The Story
Why it exists.
The beginning
The Delicious line is where Gale Hayman got literal. While other houses buried their concepts in metaphor, Hayman named her scents after what they meant, Temptation, Feelings, Vanilla, and let the fragrance do the talking. Delicious Chocolate arrived in 2007, joining a collection built on the premise that a fragrance's name is its first impression. And chocolate, as a concept, needs no translation. Hayman understood that some desires don't require elaboration. You already know you want it.

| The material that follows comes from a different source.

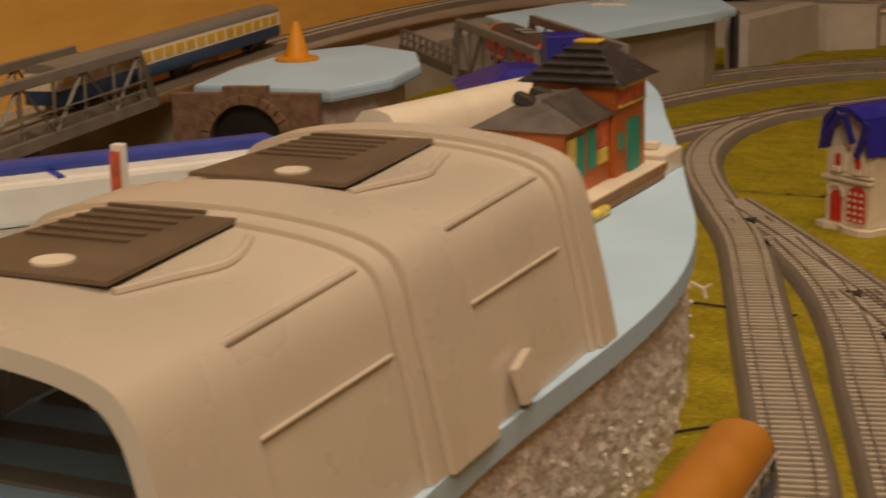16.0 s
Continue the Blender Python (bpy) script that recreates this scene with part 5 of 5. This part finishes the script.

What makes this composition work isn't just the chocolate, it's the kind of chocolate. Mexican chocolate carries a sweetened, faintly spiced quality that distinguishes it from standard cocoa notes, adding dimension that pure dark chocolate lacks. The structure pairs this gourmand warmth with bergamot and lemongrass in the opening, which keep things from going flat too early. Then jasmine and rose enter the picture, not to soften the chocolate but to complicate it, to remind you that this isn't a literal bar, it's a fantasy rendered in alcohol and oil. Vanilla and amber hold the drydown, because by then the chocolate has earned its warmth.
The evolution
The opening is citrus-bright and unexpectedly green. Bergamot and lemongrass arrive crisp, almost sharp, a contrast to what follows that makes the chocolate feel more earned when it arrives. Give it fifteen minutes. By the half-hour, the shift is unmistakable: chocolate emerges not as a wall but as a warmth, threaded through jasmine and rose. The florals don't compete with the cocoa, they shadow it. For the next three to four hours, this is a skin scent. Moderate sillage means you're the only one who knows, which is exactly the point. The drydown is warm vanilla and amber holding the last traces of chocolate close, the ghost of dessert on your wrist, the next morning.
Cultural impact
Hayman's approach, naming scents after feelings rather than ingredients, shaped how consumers understood fragrance as lifestyle accessory. The Delicious line, launched in 2007, leaned into literal desire: chocolate as a concept, not just a note. The collection found its audience among those who wanted to smell like dessert without apology.